A civil trial against Poland’s president, Andrzej Duda, in which a citizen accuses him of violating the rule of law, has begun in a Warsaw court.

Gerard Weychert, a resident of Silesia in southern Poland, is demanding that the president make a public apology “for unlawful interference with his right, as a citizen of the Republic of Poland, to live in a democratic state governed by the rule of law”.

Weychert also wants the court to prohibit Duda from “carrying out any further behaviour that violates the principles of a democratic state under the rule of law, with a concomitant obligation to take measures to protect the constitutional order in the republic”.

Weychert wants to call all living former presidents of the Constitutional Tribunal as witnesses in the trial, reports the Gazeta Wyborcza daily.

Weychert filed the lawsuit in 2020, pointing out that the president has a duty to uphold the rule of law and the constitution, as well as to exercise the utmost diligence in taking or preventing actions that could lead to a violation of the rules of a democratic state.

However, Weychert claimed that in fact, “through the actions and omissions of President Andrzej Duda, the principles of the rule of law as derived from the constitution were violated, which in turn violated the plaintiff’s right to live in a state…in which the authorities respect the rule of law”.

As examples, Weychert pointed to the changes that the former ruling Law and Justice (PiS) government, with which Duda was allied, introduced to the Constitutional Tribunal (TK), the Supreme Court and the National Council of the Judiciary (KRS).

A wide range of expert bodies and international organisations – as well as the majority of the Polish public – regard PiS’s judicial reforms as a violation of the rule of law and an attempt to bring the judiciary under greater political control.

Weychert argues that the actions of the president in supporting those reforms had resulted in the violation of his personal rights.

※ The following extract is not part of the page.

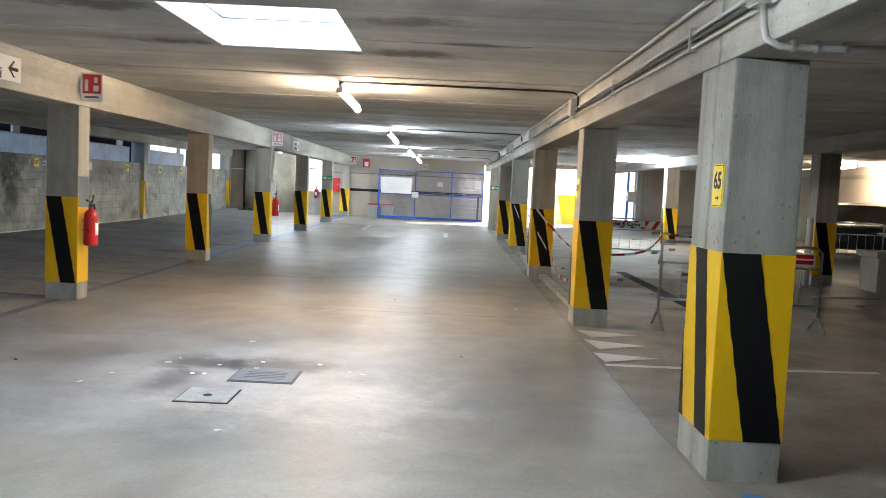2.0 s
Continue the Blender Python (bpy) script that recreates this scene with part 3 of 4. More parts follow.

“The conduct of the president…has repeatedly affected the constitutional order in the country, which has effectively prevented the plaintiff from exercising his civil rights,” reads the lawsuit, quoted by Gazeta Wyborcza.

“The conduct undertaken in the legislative process, expressed in the signing of laws that introduced unconstitutional regulations…led to a situation in which the plaintiff was not guaranteed his fundamental rights, including the right to respect and conduct of state bodies according to the principle of legalism.”

Weychert’s case was originally dismissed by a court, which found that the president was excluded from the jurisdiction of the ordinary courts. But an appeals court disagreed and ordered the case to move forward.

In 2021, the case went to the district court in Warsaw, but it did not have time to begin hearings until this week due to an excessive caseload.

Pointing to those delays, Weychert told Gazeta Wyborcza that they show how the “eight-year-long reform of the justice system by Zbigniew Ziobro [justice minister in the PiS government] has failed”. Official data shows that courts now function more slowly than before PiS began its reforms.

A court spokeswoman told Notes from Poland that Friday’s first hearing was held in closed court but that a date of 23 May had been set to announce the verdict.

The president’s chancellery has not commented on the case. However, Duda and PiS have repeatedly defended their reforms and denied that they violated the rule of law.

Duda has in turn accused the new government, which replaced PiS in office in December, of violating the law in its efforts to undo some of PiS’s policies.